Born in Detroit but raised in Jacksonville, FL, Yost started out with a high school band, the Echoes, as a singer/drummer—literally, he stood and sang while he drummed. When the Echoes called it quits in the mid-'60s, he joined a Top 40 cover band, Leroy and the Moments, which changed its name to the Four Classics. (Original members, apart from Yost and Cobb, included Wally Eaton on rhythm guitar, Joseph Wilson on bass—later replaced by Dean Daughtry from Roy Orbison's Candymen band—and Kim Venable on drums). Landing a record deal with Capitol, the Classics made their debut in 1966 with the Joe South-penned "Pollyanna," but ran afoul of the high flying Four Seasons, whose management objected to certain similarities between the Classics and the Seasons and mounted a successful campaign to have airplay on "Pollyanna" reduced in the New York City area. Further problems erupted when a Brooklyn group called the Classics, which had a hit single in 1963 with "Til Then," fought for right to the group name. Yost's Classics responded by becoming the Classics IV. Relocating to Atlanta, the Classics IV worked the bar band circuit (Yost was now fronting the band as lead singer, having dispensed with drumming altogether), then was signed by Imperial Records. For its first Imperial single the band cut a tune called "Spooky," originally an instrumental penned by Buddy Buie and Classics IV member J.R. Cobb that had been a regional hit for saxophonist Mike Sharpe. Buie and Cobb added lyrics to it for the Classics IV, Yost brought it home vocally, and national success followed, and continued, as "Stormy," "Traces" and "Every Day With You Girl" kept the band—now called Dennis Yost & the Classics IV—prominent on the charts.

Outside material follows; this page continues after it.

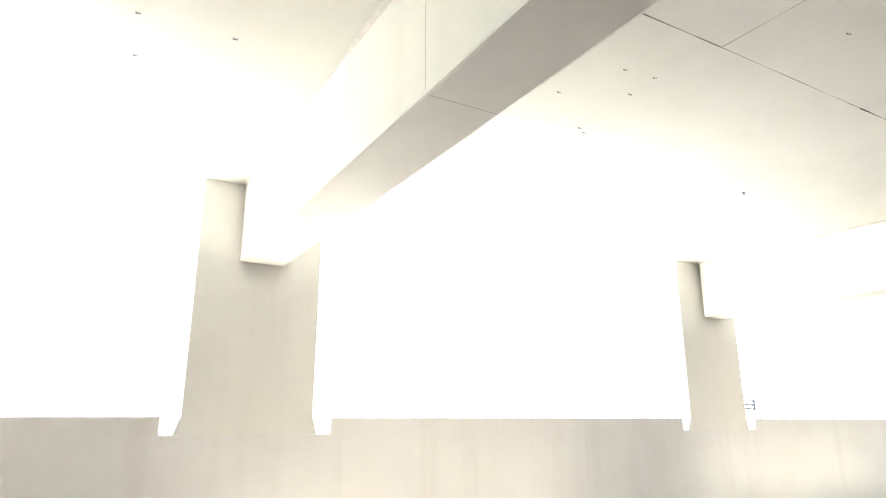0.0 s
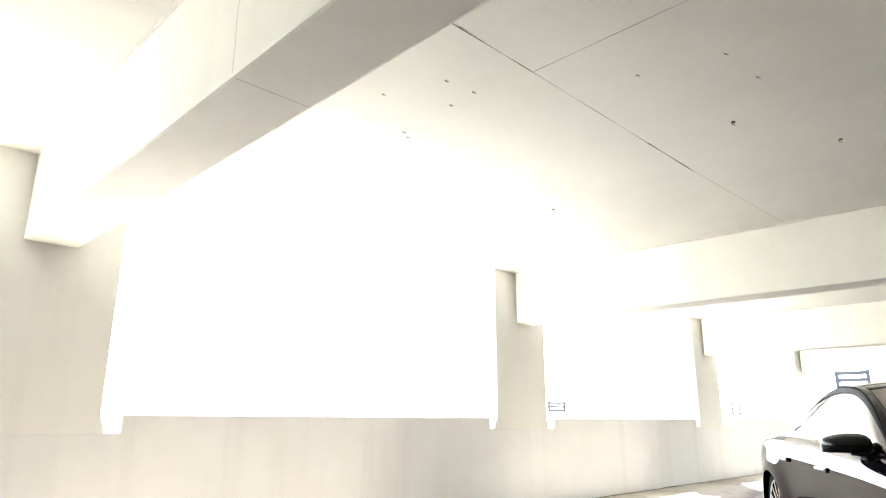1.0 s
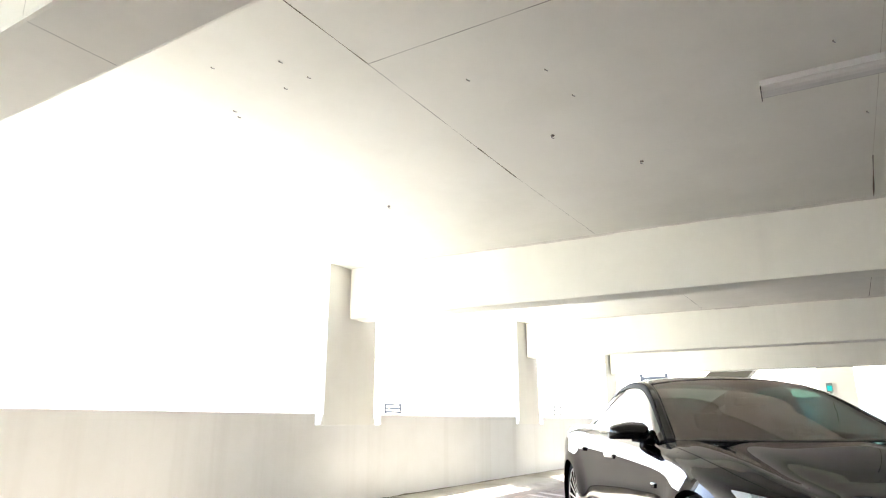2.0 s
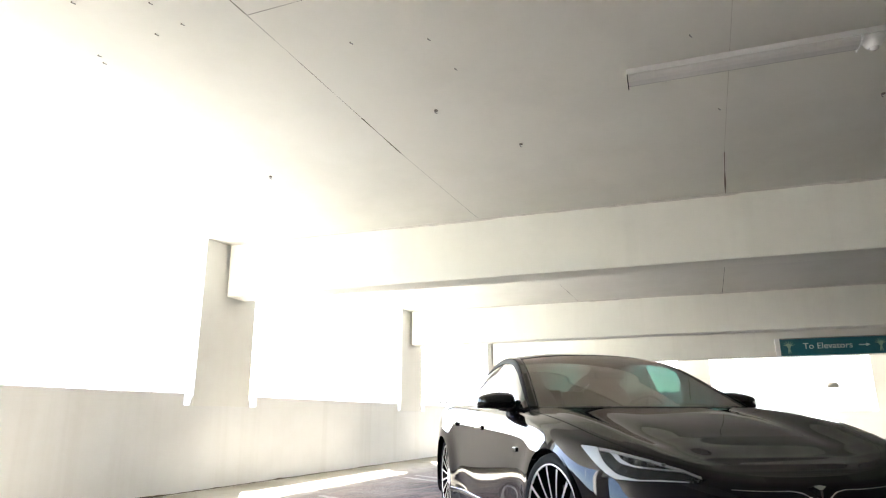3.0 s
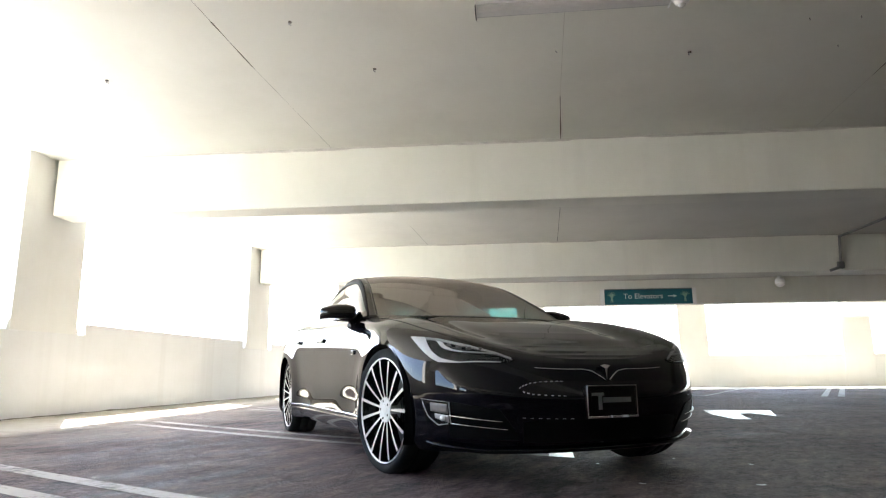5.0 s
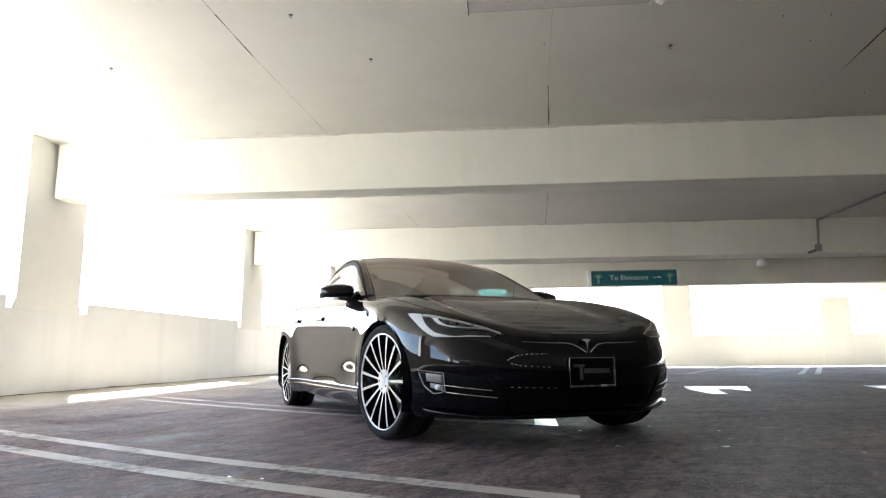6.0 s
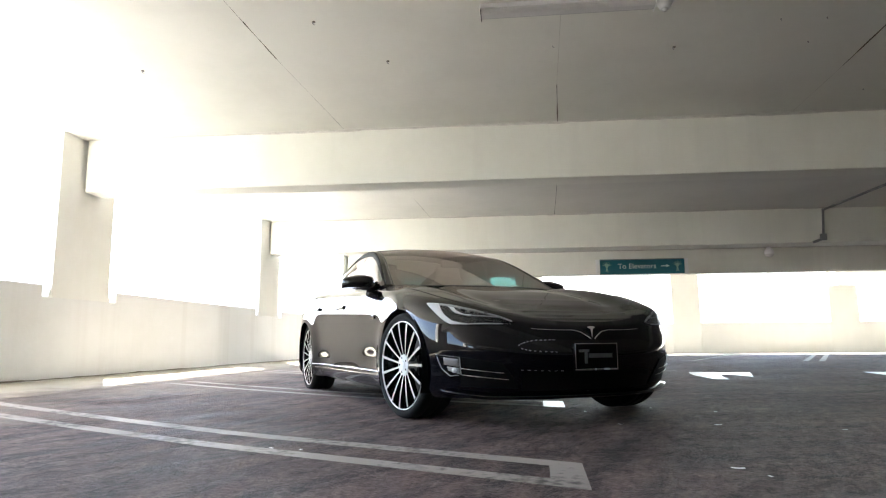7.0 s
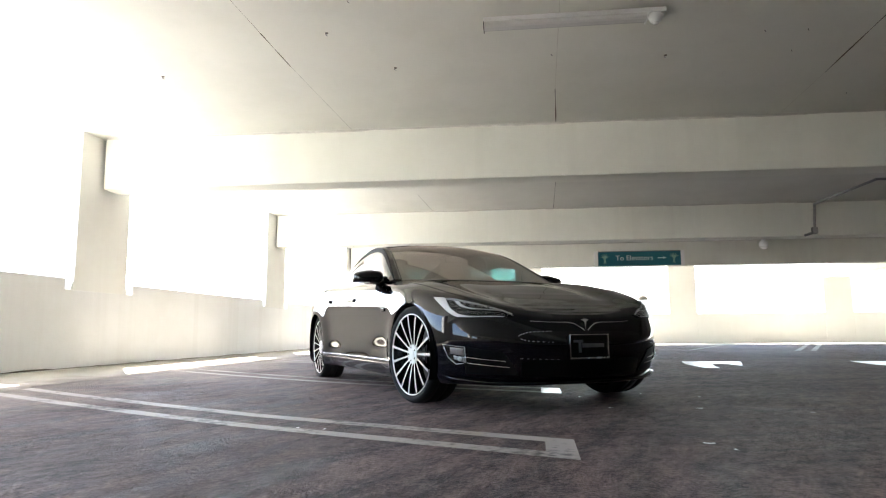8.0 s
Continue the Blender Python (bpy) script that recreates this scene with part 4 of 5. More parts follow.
# greenhouse: rail along pillar and roof, centre line; x, y, z
RAIL = [(-0.74, 0.815, 0.952), (-1.06, 0.742, 1.118), (-1.40, 0.668, 1.278), (-1.75, 0.612, 1.374), (-2.2, 0.580, 1.400), (-2.7, 0.562, 1.345), (-3.2, 0.545, 1.215), (-3.66, 0.53, 1.066)]
MID = [(-0.53, 0, 0.952), (-0.96, 0, 1.145), (-1.36, 0, 1.322), (-1.75, 0, 1.420), (-2.2, 0, 1.447), (-2.7, 0, 1.400), (-3.25, 0, 1.268), (-3.85, 0, 1.075)]



def top_point(w, k):
    r, c = catmull(RAIL, w), catmull(MID, w)
    a = abs(k)
    return Vector((c[0] + (r[0] - c[0]) * a ** 2.0, r[1] * k, c[2] + (r[2] - c[2]) * a ** 2.5))


def top_sheet(name, w0, w1, k0, k1, material, n=24, m=24, thick=0.006, label=""):
    bm = bmesh.new()
    sheet(bm, [[top_point(w0 + (w1 - w0) * i / n, k0 + (k1 - k0) * j / m) for j in range(m + 1)] for i in range(n + 1)])
    ob = part(name, bm, material, car, label, smooth=True)
    if thick:
        sol = ob.modifiers.new("thickness", "SOLIDIFY")
        sol.thickness, sol.offset = thick, -1
    return ob


top_sheet("windshield", 0.06, 2.72, -0.935, 0.935, SCREEN_GLASS, 28, 28, 0, label="clear green-tinted windshield")
top_sheet("roof", 2.735, 3.1, -0.935, 0.935, GLOSS_BLACK, 6, 24)
top_sheet("roof_glass", 3.11, 4.6, -0.90, 0.90, GLOSS_BLACK, 18, 24, label="black glass roof panel")
top_sheet("rear_glass", 4.62, 6.75, -0.88, 0.88, REAR_GLASS, 20, 20, 0)
top_sheet("rear_header", 6.76, 7.0, -0.9, 0.9, CAR_PAINT, 4, 16)
for k in (-1, 1):
    top_sheet("roof_rail", 0.0, 7.0, k * 0.937, k * 1.0, CAR_PAINT, 60, 3, 0.01)
    top_sheet("screen_seal", 0.10, 2.72, k * 0.928, k * 0.9365, SATIN_BLACK, 30, 1, 0.008)
top_sheet("cowl_panel", 0.0, 0.047, -0.97, 0.97, CAR_PAINT, 3, 28, 0.006)
top_sheet("screen_seal", 0.047, 0.06, -0.935, 0.935, SATIN_BLACK, 3, 28, 0.006)
top_sheet("frit_band", 2.62, 2.73, -0.93, 0.93, SATIN_BLACK, 3, 28, 0.004)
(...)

A solid five-year run of national and regional hits ended in 1970 when band members Dean Daughtry and J.R. Cobb left to form the Atlanta Rhythm Section. Yost, though hitless thereafter, continued to tour, first with a new configuration of Classics IV (which at times actually was a sextet and did manage three charting singles between 1972-1973 when signed to the MGM-South label) and as a solo act. After moving to Nashville in 1993 he concentrated on songwriting and producing when he wasn't working the oldies circuit. According to an online biography, in recent years he had acquired exclusive rights to the trademark "The Classics IV" (the name had been sold to another group by one of the band's former managers) for both performing and recording, and had also underwent "miracle" (but unspecified) throat surgery that allowed him to sing his hits in their original keys.

Dennis Yost is survived by his wife Linda Yost, and five children.